The Physical-Digital Reality Gap
A 3D model, no matter how precise, is an approximation of a physical object. Certain physical features crucial for translation cannot be captured by surface scans:
- Clay Composition Variations: Changes in clay texture or bake quality often signal a change in scribe or location of origin, providing critical context for translation.
- Internal Inclusions: Tablets often contain internal air bubbles or organic material that cause surface bloating over time, distorting the original geometry of the text in ways a surface-level GCN cannot mathematically reverse without $\mu$CT sub-surface scanning.
Deployment Playbook for Archival Institutions
To operationalize this technology across fragmented museum collections, institutions must abandon localized, ad-hoc scanning initiatives in favor of a standardized, decentralized pipeline.
The first step requires deploying unified hardware specifications for 3D capture. Standardizing on a minimum resolution of 25 microns using structured blue-light scanners ensures that data generated in separate facilities can be pooled into a single global training set.

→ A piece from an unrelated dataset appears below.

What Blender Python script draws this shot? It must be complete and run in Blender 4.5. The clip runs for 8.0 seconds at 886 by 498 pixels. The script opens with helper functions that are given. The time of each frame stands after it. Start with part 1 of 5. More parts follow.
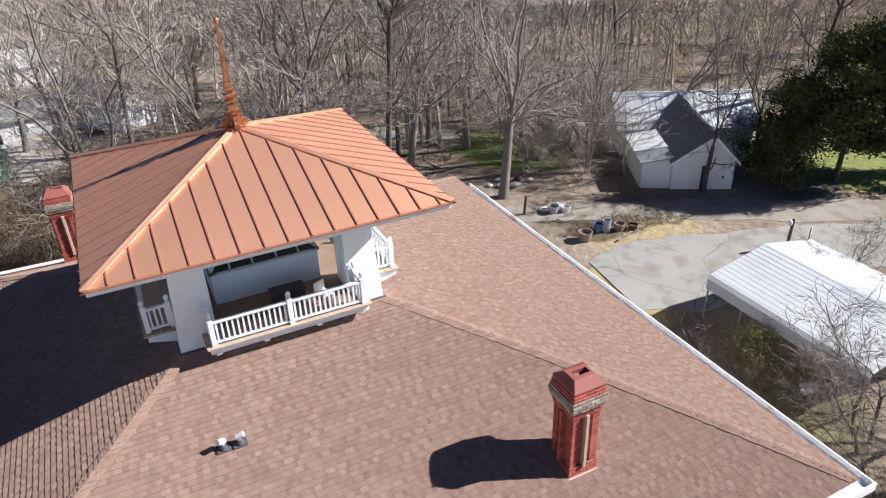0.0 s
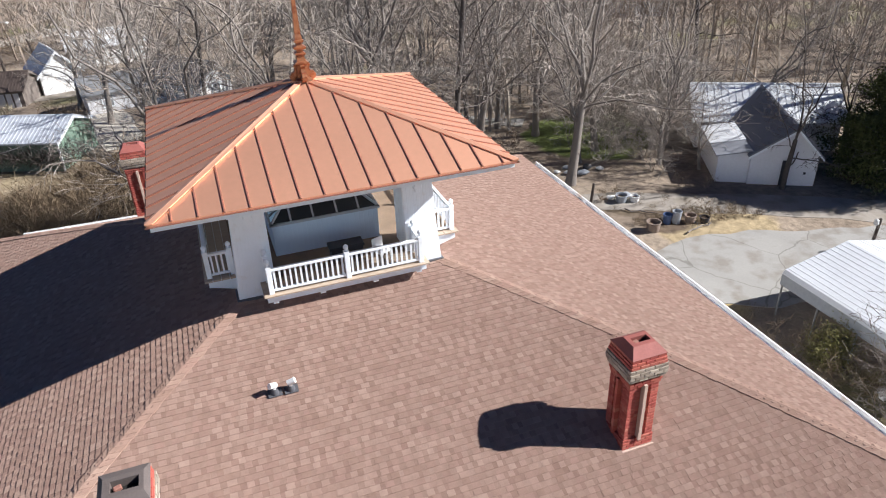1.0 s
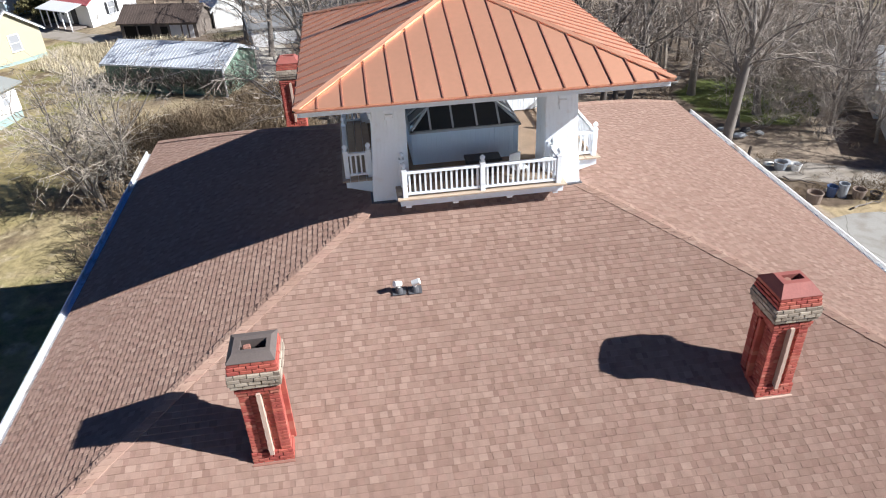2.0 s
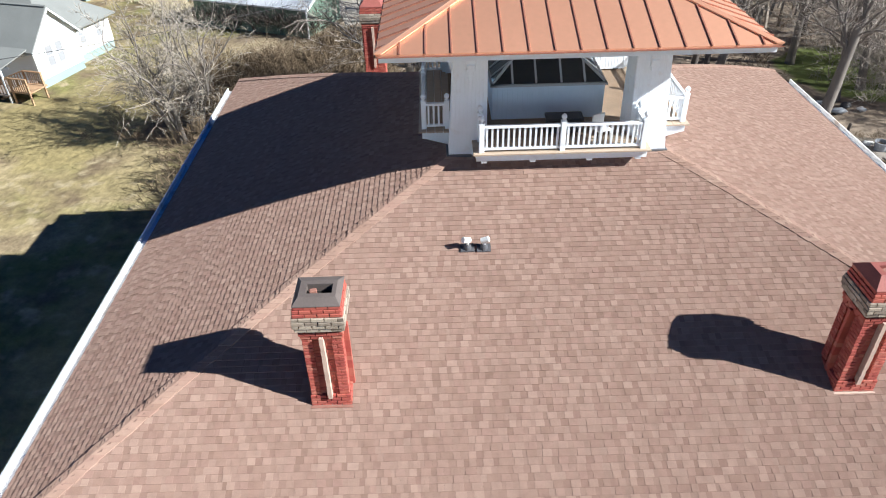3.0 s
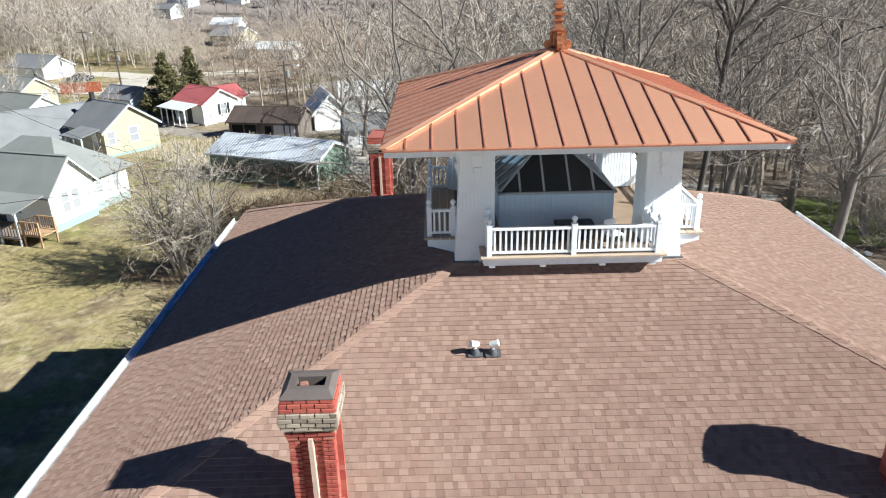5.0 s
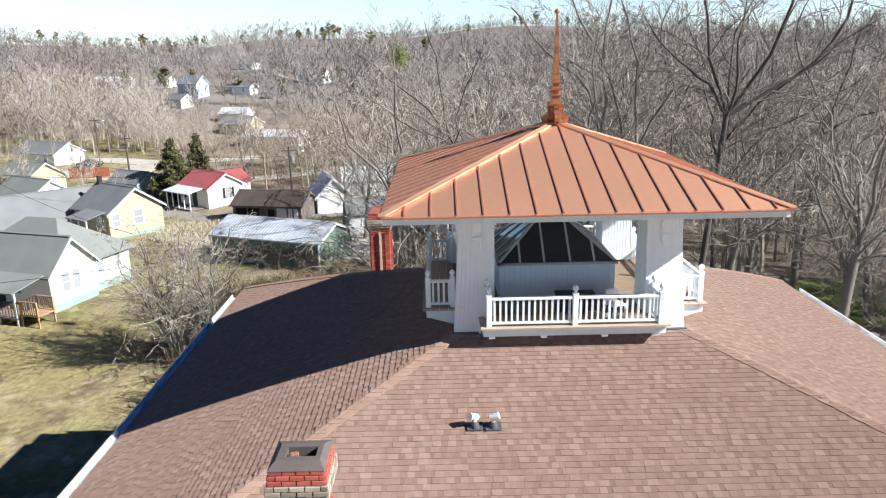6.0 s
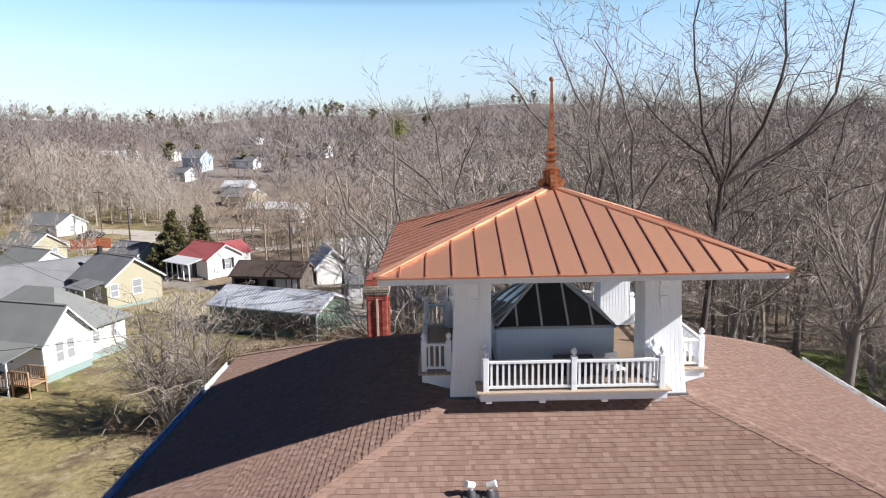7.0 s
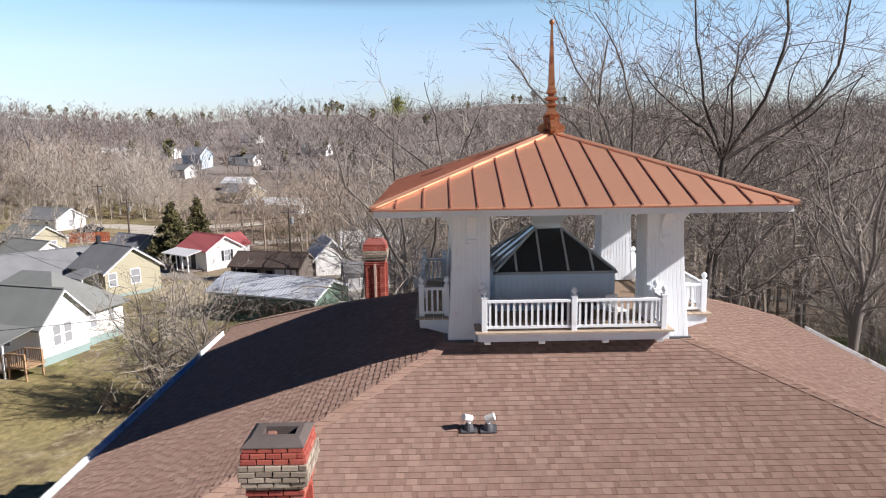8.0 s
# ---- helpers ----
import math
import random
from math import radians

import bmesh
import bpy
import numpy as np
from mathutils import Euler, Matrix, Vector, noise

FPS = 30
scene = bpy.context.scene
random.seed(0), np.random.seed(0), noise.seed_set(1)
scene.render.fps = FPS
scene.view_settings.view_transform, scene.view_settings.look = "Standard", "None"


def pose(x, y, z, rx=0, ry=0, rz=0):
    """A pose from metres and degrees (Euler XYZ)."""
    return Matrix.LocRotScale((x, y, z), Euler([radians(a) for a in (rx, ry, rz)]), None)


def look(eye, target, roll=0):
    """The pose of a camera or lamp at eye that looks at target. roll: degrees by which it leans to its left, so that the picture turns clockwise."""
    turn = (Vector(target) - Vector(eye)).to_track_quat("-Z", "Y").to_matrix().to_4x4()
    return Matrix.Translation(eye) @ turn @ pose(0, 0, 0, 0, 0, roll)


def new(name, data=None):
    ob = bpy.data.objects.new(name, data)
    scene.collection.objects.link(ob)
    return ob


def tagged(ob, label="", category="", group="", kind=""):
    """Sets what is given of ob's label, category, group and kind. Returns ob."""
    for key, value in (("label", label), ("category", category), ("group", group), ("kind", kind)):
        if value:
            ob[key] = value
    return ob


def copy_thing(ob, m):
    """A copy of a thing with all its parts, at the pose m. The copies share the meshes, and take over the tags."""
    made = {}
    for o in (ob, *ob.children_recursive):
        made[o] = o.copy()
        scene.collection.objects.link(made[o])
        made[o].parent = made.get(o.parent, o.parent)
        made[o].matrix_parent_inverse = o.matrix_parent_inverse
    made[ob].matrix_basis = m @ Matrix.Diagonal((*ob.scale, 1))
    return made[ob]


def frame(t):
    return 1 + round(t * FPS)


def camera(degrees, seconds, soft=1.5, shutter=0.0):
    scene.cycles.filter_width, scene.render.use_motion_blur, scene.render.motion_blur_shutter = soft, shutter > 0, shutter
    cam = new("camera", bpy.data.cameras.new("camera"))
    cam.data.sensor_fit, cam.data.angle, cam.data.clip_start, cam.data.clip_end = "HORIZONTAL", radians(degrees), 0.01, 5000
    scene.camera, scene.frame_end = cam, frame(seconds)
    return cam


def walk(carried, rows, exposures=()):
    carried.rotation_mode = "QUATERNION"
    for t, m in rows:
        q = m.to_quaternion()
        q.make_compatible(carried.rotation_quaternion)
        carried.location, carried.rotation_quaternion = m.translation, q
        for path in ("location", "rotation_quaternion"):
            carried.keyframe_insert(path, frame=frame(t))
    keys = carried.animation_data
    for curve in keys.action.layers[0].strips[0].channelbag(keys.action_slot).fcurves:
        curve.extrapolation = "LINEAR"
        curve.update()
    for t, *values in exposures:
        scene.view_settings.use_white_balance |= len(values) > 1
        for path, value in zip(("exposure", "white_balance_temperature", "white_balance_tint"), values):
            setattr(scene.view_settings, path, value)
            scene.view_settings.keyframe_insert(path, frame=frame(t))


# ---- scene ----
cam = camera(64.9, 8.0, soft=1.1)
PATH = [
    (0, (-2.469, -16.317, 23.642), (-1.72, -14.742, 22.663), -2.1),
    (0.5, (-2.468, -16.422, 23.498), (-1.878, -14.782, 22.517), -2.1),
    (1, (-2.459, -16.486, 22.808), (-1.881, -14.845, 21.823), -2.1),
    (1.5, (-2.554, -16.573, 22.118), (-2.048, -14.91, 21.13), -2.2),
    (2, (-2.604, -16.714, 21.711), (-2.402, -15.032, 20.648), -2.5),
    (2.2, (-2.626, -16.752, 21.627), (-2.54, -15.155, 20.426), -2.6),
    (3.3, (-2.69, -16.356, 21.581), (-2.698, -14.691, 20.473), -2.0),
    (3.4, (-2.672, -16.347, 21.572), (-2.684, -14.633, 20.542), -2.2),
    (3.5, (-2.693, -16.341, 21.557), (-2.696, -14.579, 20.611), -1.6),
    (4, (-2.72, -16.347, 21.444), (-2.717, -14.495, 20.687), -1.4),
    (4.5, (-2.726, -16.338, 20.759), (-2.723, -14.486, 20.003), -1.5),
    (4.7, (-2.738, -16.305, 20.473), (-2.734, -14.456, 19.711), -1.4),
    (5.8, (-2.724, -16.239, 19.771), (-2.716, -14.353, 19.107), -1.2),
    (6, (-2.689, -16.192, 19.772), (-2.682, -14.264, 19.243), -1.2),
    (6.5, (-2.665, -16.162, 19.692), (-2.653, -14.189, 19.365), -1.1),
    (7, (-2.62, -16.132, 19.524), (-2.608, -14.158, 19.199), -1.0),
    (7.5, (-2.613, -16.126, 18.794), (-2.6, -14.152, 18.472), -1.0),
    (8, (-2.598, -16.077, 18.257), (-2.586, -14.103, 17.936), -0.9),
]
walk(cam, [(t, look(eye, target, roll)) for t, eye, target, roll in PATH],
     [(0, 1.02, 6080, 11), (2.2, 1.1, 6020, 9), (3.5, 1.17, 5980, 5), (4.7, 1.13, 6020, 3), (6.0, 1.1, 6040, 5), (6.6, 0.86, 6180, 10), (7.2, 0.69, 6250, 13), (8, 0.62, 6350, 14)])

# ---- world, sun ----
SUN = Vector((1.38, -0.45, 1.0)).normalized()
world = bpy.data.worlds.new("sky")
scene.world = world
world.use_nodes = True
wn = world.node_tree
sky = wn.nodes.new("ShaderNodeTexSky")
sky.sky_type = "NISHITA"
sky.sun_disc = False
sky.sun_elevation = math.asin(SUN.z)
sky.sun_rotation = math.atan2(SUN.x, SUN.y)
sky.altitude, sky.air_density, sky.dust_density, sky.ozone_density = 0, 0.8, 0.15, 1.6
# a hazier, whiter sky towards the horizon; darkened above the view to deepen shade
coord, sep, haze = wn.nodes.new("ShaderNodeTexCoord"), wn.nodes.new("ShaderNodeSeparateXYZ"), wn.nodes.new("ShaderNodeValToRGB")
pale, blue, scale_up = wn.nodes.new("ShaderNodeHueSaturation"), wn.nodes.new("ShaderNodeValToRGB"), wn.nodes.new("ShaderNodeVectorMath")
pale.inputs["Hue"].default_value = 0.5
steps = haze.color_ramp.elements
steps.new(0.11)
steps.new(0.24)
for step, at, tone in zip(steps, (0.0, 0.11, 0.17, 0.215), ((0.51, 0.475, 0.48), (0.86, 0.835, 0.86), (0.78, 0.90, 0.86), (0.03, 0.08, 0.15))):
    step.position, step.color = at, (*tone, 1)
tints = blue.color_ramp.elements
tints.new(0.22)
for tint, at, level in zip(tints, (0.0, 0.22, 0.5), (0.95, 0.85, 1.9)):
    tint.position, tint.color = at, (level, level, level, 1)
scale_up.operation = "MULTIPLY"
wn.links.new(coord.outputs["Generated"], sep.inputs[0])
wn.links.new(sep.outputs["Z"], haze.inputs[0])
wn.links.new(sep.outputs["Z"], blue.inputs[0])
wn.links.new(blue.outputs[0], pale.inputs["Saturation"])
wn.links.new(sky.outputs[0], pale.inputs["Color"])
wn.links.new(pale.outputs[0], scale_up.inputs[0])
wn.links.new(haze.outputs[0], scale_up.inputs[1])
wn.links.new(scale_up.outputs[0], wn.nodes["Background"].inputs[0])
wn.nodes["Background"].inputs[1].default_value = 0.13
sun = new("sun", bpy.data.lights.new("sun", "SUN"))
sun.data.energy, sun.data.angle, sun.data.color = 5.0, radians(0.53), (1.0, 0.95, 0.88)
sun.matrix_world = look((0, 0, 60), Vector((0, 0, 60)) - SUN)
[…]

Lower-resolution inputs must be rejected, as they introduce spatial aliasing that misleads edge-detection algorithms.
The second priority requires decoupling the vectorization layer from the linguistic translation layer. Archival institutions should focus immediately on generating clean, vectorized sign maps of their unstudied fragments. This creates an open-source topology index.
Linguistic models are constantly updated and refined; by maintaining a clean database of geometric vectors, the underlying physical data remains future-proofed, ready to be re-parsed whenever next-generation translation architectures become available. This systematic cataloging transforms dark archives into accessible data arrays, allowing historical networks to be mapped at a scale never before possible.